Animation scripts
● ● ●
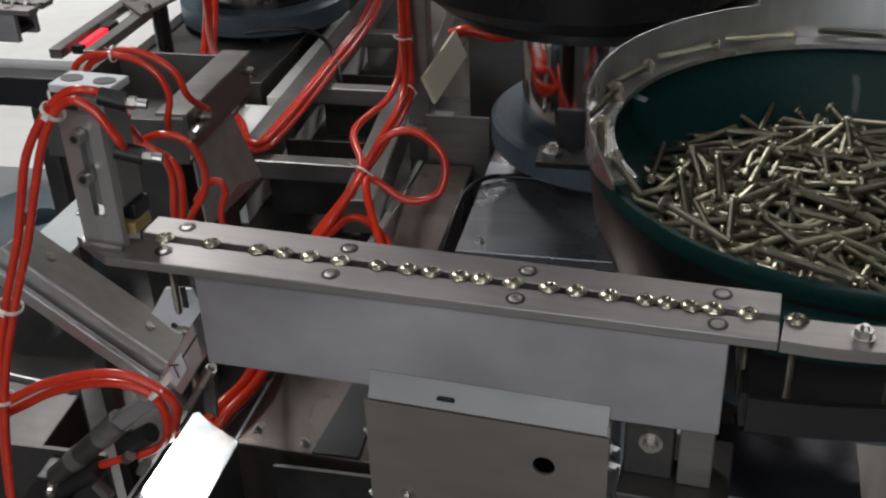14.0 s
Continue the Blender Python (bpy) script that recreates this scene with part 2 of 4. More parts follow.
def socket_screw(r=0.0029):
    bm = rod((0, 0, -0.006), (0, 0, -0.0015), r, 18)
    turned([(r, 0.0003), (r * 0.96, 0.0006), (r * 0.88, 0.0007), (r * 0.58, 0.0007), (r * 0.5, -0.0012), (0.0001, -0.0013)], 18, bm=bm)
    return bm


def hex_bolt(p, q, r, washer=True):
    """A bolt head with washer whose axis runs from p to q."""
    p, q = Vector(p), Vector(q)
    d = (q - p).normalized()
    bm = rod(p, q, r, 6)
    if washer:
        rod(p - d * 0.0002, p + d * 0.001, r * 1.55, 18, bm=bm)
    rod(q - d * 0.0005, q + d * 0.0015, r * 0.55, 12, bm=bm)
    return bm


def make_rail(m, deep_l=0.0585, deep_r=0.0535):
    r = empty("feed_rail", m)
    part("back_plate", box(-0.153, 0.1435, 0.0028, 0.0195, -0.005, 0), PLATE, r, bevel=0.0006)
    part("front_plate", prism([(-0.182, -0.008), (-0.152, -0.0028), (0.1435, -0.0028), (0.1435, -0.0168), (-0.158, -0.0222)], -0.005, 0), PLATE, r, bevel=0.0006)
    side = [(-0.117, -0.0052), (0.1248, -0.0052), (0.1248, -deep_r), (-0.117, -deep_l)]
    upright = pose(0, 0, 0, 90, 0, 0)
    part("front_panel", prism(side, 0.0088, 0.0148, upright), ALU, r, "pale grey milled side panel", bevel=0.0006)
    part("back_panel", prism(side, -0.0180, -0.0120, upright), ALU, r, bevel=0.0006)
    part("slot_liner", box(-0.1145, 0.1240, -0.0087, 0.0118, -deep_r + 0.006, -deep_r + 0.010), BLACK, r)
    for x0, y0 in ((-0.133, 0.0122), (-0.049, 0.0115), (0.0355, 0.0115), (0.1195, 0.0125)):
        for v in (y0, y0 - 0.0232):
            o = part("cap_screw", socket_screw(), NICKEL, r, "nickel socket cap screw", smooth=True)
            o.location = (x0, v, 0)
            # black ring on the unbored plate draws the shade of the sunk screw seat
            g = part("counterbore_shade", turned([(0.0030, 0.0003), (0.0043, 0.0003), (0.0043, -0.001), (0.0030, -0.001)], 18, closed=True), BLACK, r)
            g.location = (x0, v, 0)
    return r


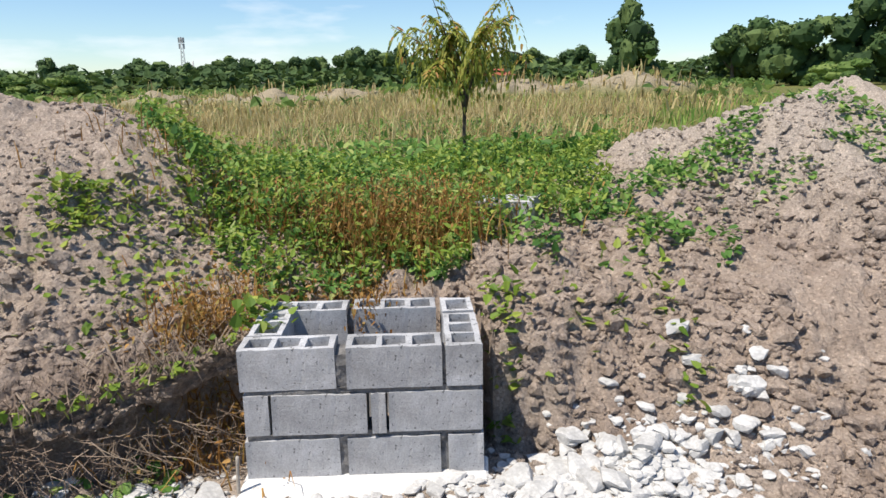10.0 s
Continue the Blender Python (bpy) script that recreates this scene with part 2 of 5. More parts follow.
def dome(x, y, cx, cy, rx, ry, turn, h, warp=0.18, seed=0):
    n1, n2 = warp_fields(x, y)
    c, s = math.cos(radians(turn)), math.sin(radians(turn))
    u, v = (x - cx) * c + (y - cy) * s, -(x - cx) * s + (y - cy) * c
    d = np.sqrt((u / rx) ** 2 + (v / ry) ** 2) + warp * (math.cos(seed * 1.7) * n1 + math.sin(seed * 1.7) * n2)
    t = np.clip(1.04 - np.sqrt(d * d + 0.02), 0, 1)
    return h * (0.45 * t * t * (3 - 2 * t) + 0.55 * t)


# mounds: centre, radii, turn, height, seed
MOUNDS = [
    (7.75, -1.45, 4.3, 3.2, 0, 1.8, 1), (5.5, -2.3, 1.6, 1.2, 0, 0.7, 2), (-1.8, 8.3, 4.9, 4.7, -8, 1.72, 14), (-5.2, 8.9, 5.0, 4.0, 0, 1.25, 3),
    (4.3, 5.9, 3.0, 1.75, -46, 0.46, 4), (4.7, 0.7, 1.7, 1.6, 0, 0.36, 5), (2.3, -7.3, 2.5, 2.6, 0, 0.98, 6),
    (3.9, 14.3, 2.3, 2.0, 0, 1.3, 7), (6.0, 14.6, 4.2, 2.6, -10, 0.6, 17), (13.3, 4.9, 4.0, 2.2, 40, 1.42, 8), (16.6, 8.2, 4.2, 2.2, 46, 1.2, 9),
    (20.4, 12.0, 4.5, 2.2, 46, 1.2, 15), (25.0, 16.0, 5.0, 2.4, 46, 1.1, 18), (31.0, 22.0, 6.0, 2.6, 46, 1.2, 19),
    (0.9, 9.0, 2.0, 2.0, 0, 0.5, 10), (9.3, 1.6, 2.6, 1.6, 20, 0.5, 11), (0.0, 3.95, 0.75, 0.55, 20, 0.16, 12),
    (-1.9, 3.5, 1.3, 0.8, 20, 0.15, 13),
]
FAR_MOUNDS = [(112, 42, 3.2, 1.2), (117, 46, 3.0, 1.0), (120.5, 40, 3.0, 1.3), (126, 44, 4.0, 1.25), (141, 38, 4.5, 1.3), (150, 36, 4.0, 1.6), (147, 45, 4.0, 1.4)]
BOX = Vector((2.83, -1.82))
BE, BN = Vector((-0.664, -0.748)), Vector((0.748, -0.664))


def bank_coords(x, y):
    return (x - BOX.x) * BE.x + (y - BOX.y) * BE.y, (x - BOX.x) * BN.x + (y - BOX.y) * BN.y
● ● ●
WHAT IS BEING ASKED
Repeat the preceding records precisely, and leave every picture out of the copy.

RESPONSE FOR THIS EXERCISE
14.0 s
Continue the Blender Python (bpy) script that recreates this scene with part 2 of 4. More parts follow.
def socket_screw(r=0.0029):
    bm = rod((0, 0, -0.006), (0, 0, -0.0015), r, 18)
    turned([(r, 0.0003), (r * 0.96, 0.0006), (r * 0.88, 0.0007), (r * 0.58, 0.0007), (r * 0.5, -0.0012), (0.0001, -0.0013)], 18, bm=bm)
    return bm


def hex_bolt(p, q, r, washer=True):
    """A bolt head with washer whose axis runs from p to q."""
    p, q = Vector(p), Vector(q)
    d = (q - p).normalized()
    bm = rod(p, q, r, 6)
    if washer:
        rod(p - d * 0.0002, p + d * 0.001, r * 1.55, 18, bm=bm)
    rod(q - d * 0.0005, q + d * 0.0015, r * 0.55, 12, bm=bm)
    return bm


def make_rail(m, deep_l=0.0585, deep_r=0.0535):
    r = empty("feed_rail", m)
    part("back_plate", box(-0.153, 0.1435, 0.0028, 0.0195, -0.005, 0), PLATE, r, bevel=0.0006)
    part("front_plate", prism([(-0.182, -0.008), (-0.152, -0.0028), (0.1435, -0.0028), (0.1435, -0.0168), (-0.158, -0.0222)], -0.005, 0), PLATE, r, bevel=0.0006)
    side = [(-0.117, -0.0052), (0.1248, -0.0052), (0.1248, -deep_r), (-0.117, -deep_l)]
    upright = pose(0, 0, 0, 90, 0, 0)
    part("front_panel", prism(side, 0.0088, 0.0148, upright), ALU, r, "pale grey milled side panel", bevel=0.0006)
    part("back_panel", prism(side, -0.0180, -0.0120, upright), ALU, r, bevel=0.0006)
    part("slot_liner", box(-0.1145, 0.1240, -0.0087, 0.0118, -deep_r + 0.006, -deep_r + 0.010), BLACK, r)
    for x0, y0 in ((-0.133, 0.0122), (-0.049, 0.0115), (0.0355, 0.0115), (0.1195, 0.0125)):
        for v in (y0, y0 - 0.0232):
            o = part("cap_screw", socket_screw(), NICKEL, r, "nickel socket cap screw", smooth=True)
            o.location = (x0, v, 0)
            # black ring on the unbored plate draws the shade of the sunk screw seat
            g = part("counterbore_shade", turned([(0.0030, 0.0003), (0.0043, 0.0003), (0.0043, -0.001), (0.0030, -0.001)], 18, closed=True), BLACK, r)
            g.location = (x0, v, 0)
    return r


10.0 s
Continue the Blender Python (bpy) script that recreates this scene with part 2 of 5. More parts follow.
def dome(x, y, cx, cy, rx, ry, turn, h, warp=0.18, seed=0):
    n1, n2 = warp_fields(x, y)
    c, s = math.cos(radians(turn)), math.sin(radians(turn))
    u, v = (x - cx) * c + (y - cy) * s, -(x - cx) * s + (y - cy) * c
    d = np.sqrt((u / rx) ** 2 + (v / ry) ** 2) + warp * (math.cos(seed * 1.7) * n1 + math.sin(seed * 1.7) * n2)
    t = np.clip(1.04 - np.sqrt(d * d + 0.02), 0, 1)
    return h * (0.45 * t * t * (3 - 2 * t) + 0.55 * t)


# mounds: centre, radii, turn, height, seed
MOUNDS = [
    (7.75, -1.45, 4.3, 3.2, 0, 1.8, 1), (5.5, -2.3, 1.6, 1.2, 0, 0.7, 2), (-1.8, 8.3, 4.9, 4.7, -8, 1.72, 14), (-5.2, 8.9, 5.0, 4.0, 0, 1.25, 3),
    (4.3, 5.9, 3.0, 1.75, -46, 0.46, 4), (4.7, 0.7, 1.7, 1.6, 0, 0.36, 5), (2.3, -7.3, 2.5, 2.6, 0, 0.98, 6),
    (3.9, 14.3, 2.3, 2.0, 0, 1.3, 7), (6.0, 14.6, 4.2, 2.6, -10, 0.6, 17), (13.3, 4.9, 4.0, 2.2, 40, 1.42, 8), (16.6, 8.2, 4.2, 2.2, 46, 1.2, 9),
    (20.4, 12.0, 4.5, 2.2, 46, 1.2, 15), (25.0, 16.0, 5.0, 2.4, 46, 1.1, 18), (31.0, 22.0, 6.0, 2.6, 46, 1.2, 19),
    (0.9, 9.0, 2.0, 2.0, 0, 0.5, 10), (9.3, 1.6, 2.6, 1.6, 20, 0.5, 11), (0.0, 3.95, 0.75, 0.55, 20, 0.16, 12),
    (-1.9, 3.5, 1.3, 0.8, 20, 0.15, 13),
]
FAR_MOUNDS = [(112, 42, 3.2, 1.2), (117, 46, 3.0, 1.0), (120.5, 40, 3.0, 1.3), (126, 44, 4.0, 1.25), (141, 38, 4.5, 1.3), (150, 36, 4.0, 1.6), (147, 45, 4.0, 1.4)]
BOX = Vector((2.83, -1.82))
BE, BN = Vector((-0.664, -0.748)), Vector((0.748, -0.664))


def bank_coords(x, y):
    return (x - BOX.x) * BE.x + (y - BOX.y) * BE.y, (x - BOX.x) * BN.x + (y - BOX.y) * BN.y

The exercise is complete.